* **Exercise task**
Return the full material exactly.

* **Supplied material**
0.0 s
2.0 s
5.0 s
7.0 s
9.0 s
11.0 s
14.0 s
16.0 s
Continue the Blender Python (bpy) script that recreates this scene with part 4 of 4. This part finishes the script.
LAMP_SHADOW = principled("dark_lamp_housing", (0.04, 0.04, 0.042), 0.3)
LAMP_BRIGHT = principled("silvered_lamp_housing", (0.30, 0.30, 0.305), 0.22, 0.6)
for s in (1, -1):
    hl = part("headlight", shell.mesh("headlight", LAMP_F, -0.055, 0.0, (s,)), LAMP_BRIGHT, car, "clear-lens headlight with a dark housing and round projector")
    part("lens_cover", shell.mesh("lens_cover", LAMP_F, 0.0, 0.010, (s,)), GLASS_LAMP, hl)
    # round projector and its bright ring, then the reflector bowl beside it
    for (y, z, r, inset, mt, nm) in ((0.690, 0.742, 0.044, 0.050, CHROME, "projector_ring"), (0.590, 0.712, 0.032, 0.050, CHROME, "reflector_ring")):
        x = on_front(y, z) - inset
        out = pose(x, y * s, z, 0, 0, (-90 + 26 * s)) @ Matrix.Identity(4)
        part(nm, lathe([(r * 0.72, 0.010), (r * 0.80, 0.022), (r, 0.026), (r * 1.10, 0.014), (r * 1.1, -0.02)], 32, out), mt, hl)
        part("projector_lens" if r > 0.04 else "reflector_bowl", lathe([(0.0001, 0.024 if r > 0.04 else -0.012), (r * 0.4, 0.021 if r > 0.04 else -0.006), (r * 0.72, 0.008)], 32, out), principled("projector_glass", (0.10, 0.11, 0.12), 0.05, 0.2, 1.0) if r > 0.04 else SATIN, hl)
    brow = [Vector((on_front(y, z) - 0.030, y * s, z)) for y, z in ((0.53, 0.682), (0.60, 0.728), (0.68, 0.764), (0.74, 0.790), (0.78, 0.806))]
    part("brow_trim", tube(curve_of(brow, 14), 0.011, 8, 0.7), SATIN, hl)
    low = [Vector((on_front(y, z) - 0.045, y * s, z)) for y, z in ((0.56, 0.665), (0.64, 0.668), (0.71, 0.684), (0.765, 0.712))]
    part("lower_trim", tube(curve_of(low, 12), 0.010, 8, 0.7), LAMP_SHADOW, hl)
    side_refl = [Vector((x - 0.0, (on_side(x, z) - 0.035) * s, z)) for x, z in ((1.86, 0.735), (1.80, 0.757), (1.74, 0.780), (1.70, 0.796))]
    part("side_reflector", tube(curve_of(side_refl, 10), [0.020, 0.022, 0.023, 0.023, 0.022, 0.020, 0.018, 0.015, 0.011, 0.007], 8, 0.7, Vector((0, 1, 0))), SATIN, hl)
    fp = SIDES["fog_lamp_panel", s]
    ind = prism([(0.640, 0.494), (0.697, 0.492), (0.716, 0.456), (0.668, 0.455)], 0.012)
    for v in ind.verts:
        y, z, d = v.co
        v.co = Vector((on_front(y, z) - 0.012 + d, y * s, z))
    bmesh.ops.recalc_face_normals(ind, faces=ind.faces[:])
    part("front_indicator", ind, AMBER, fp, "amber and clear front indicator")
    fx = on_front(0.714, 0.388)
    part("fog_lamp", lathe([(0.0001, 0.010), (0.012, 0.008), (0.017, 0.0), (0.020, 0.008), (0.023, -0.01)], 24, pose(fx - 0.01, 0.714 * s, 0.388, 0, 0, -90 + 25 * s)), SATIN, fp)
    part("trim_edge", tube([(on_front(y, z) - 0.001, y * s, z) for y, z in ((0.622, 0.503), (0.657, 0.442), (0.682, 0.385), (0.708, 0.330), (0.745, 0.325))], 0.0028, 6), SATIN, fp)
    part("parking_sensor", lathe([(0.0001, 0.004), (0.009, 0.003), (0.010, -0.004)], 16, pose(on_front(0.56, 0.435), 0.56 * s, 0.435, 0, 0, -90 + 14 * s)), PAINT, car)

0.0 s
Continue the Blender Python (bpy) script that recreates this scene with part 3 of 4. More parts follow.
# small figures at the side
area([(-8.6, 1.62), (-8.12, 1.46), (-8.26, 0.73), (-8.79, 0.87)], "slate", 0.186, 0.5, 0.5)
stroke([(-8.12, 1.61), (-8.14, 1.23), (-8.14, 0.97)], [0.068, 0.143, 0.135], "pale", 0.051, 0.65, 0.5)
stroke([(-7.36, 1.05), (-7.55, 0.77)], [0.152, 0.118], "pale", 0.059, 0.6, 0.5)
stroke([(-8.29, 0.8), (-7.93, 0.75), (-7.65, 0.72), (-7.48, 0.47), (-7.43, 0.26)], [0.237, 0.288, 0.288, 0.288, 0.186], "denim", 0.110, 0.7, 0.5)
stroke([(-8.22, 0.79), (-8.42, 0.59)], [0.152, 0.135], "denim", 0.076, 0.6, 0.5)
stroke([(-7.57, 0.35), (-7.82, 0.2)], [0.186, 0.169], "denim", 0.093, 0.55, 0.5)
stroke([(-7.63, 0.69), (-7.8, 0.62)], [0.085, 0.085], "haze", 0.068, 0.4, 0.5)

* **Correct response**
0.0 s
2.0 s
5.0 s
7.0 s
9.0 s
11.0 s
14.0 s
16.0 s
Continue the Blender Python (bpy) script that recreates this scene with part 4 of 4. This part finishes the script.
LAMP_SHADOW = principled("dark_lamp_housing", (0.04, 0.04, 0.042), 0.3)
LAMP_BRIGHT = principled("silvered_lamp_housing", (0.30, 0.30, 0.305), 0.22, 0.6)
for s in (1, -1):
    hl = part("headlight", shell.mesh("headlight", LAMP_F, -0.055, 0.0, (s,)), LAMP_BRIGHT, car, "clear-lens headlight with a dark housing and round projector")
    part("lens_cover", shell.mesh("lens_cover", LAMP_F, 0.0, 0.010, (s,)), GLASS_LAMP, hl)
    # round projector and its bright ring, then the reflector bowl beside it
    for (y, z, r, inset, mt, nm) in ((0.690, 0.742, 0.044, 0.050, CHROME, "projector_ring"), (0.590, 0.712, 0.032, 0.050, CHROME, "reflector_ring")):
        x = on_front(y, z) - inset
        out = pose(x, y * s, z, 0, 0, (-90 + 26 * s)) @ Matrix.Identity(4)
        part(nm, lathe([(r * 0.72, 0.010), (r * 0.80, 0.022), (r, 0.026), (r * 1.10, 0.014), (r * 1.1, -0.02)], 32, out), mt, hl)
        part("projector_lens" if r > 0.04 else "reflector_bowl", lathe([(0.0001, 0.024 if r > 0.04 else -0.012), (r * 0.4, 0.021 if r > 0.04 else -0.006), (r * 0.72, 0.008)], 32, out), principled("projector_glass", (0.10, 0.11, 0.12), 0.05, 0.2, 1.0) if r > 0.04 else SATIN, hl)
    brow = [Vector((on_front(y, z) - 0.030, y * s, z)) for y, z in ((0.53, 0.682), (0.60, 0.728), (0.68, 0.764), (0.74, 0.790), (0.78, 0.806))]
    part("brow_trim", tube(curve_of(brow, 14), 0.011, 8, 0.7), SATIN, hl)
    low = [Vector((on_front(y, z) - 0.045, y * s, z)) for y, z in ((0.56, 0.665), (0.64, 0.668), (0.71, 0.684), (0.765, 0.712))]
    part("lower_trim", tube(curve_of(low, 12), 0.010, 8, 0.7), LAMP_SHADOW, hl)
    side_refl = [Vector((x - 0.0, (on_side(x, z) - 0.035) * s, z)) for x, z in ((1.86, 0.735), (1.80, 0.757), (1.74, 0.780), (1.70, 0.796))]
    part("side_reflector", tube(curve_of(side_refl, 10), [0.020, 0.022, 0.023, 0.023, 0.022, 0.020, 0.018, 0.015, 0.011, 0.007], 8, 0.7, Vector((0, 1, 0))), SATIN, hl)
    fp = SIDES["fog_lamp_panel", s]
    ind = prism([(0.640, 0.494), (0.697, 0.492), (0.716, 0.456), (0.668, 0.455)], 0.012)
    for v in ind.verts:
        y, z, d = v.co
        v.co = Vector((on_front(y, z) - 0.012 + d, y * s, z))
    bmesh.ops.recalc_face_normals(ind, faces=ind.faces[:])
    part("front_indicator", ind, AMBER, fp, "amber and clear front indicator")
    fx = on_front(0.714, 0.388)
    part("fog_lamp", lathe([(0.0001, 0.010), (0.012, 0.008), (0.017, 0.0), (0.020, 0.008), (0.023, -0.01)], 24, pose(fx - 0.01, 0.714 * s, 0.388, 0, 0, -90 + 25 * s)), SATIN, fp)
    part("trim_edge", tube([(on_front(y, z) - 0.001, y * s, z) for y, z in ((0.622, 0.503), (0.657, 0.442), (0.682, 0.385), (0.708, 0.330), (0.745, 0.325))], 0.0028, 6), SATIN, fp)
    part("parking_sensor", lathe([(0.0001, 0.004), (0.009, 0.003), (0.010, -0.004)], 16, pose(on_front(0.56, 0.435), 0.56 * s, 0.435, 0, 0, -90 + 14 * s)), PAINT, car)

0.0 s
Continue the Blender Python (bpy) script that recreates this scene with part 3 of 4. More parts follow.
# small figures at the side
area([(-8.6, 1.62), (-8.12, 1.46), (-8.26, 0.73), (-8.79, 0.87)], "slate", 0.186, 0.5, 0.5)
stroke([(-8.12, 1.61), (-8.14, 1.23), (-8.14, 0.97)], [0.068, 0.143, 0.135], "pale", 0.051, 0.65, 0.5)
stroke([(-7.36, 1.05), (-7.55, 0.77)], [0.152, 0.118], "pale", 0.059, 0.6, 0.5)
stroke([(-8.29, 0.8), (-7.93, 0.75), (-7.65, 0.72), (-7.48, 0.47), (-7.43, 0.26)], [0.237, 0.288, 0.288, 0.288, 0.186], "denim", 0.110, 0.7, 0.5)
stroke([(-8.22, 0.79), (-8.42, 0.59)], [0.152, 0.135], "denim", 0.076, 0.6, 0.5)
stroke([(-7.57, 0.35), (-7.82, 0.2)], [0.186, 0.169], "denim", 0.093, 0.55, 0.5)
stroke([(-7.63, 0.69), (-7.8, 0.62)], [0.085, 0.085], "haze", 0.068, 0.4, 0.5)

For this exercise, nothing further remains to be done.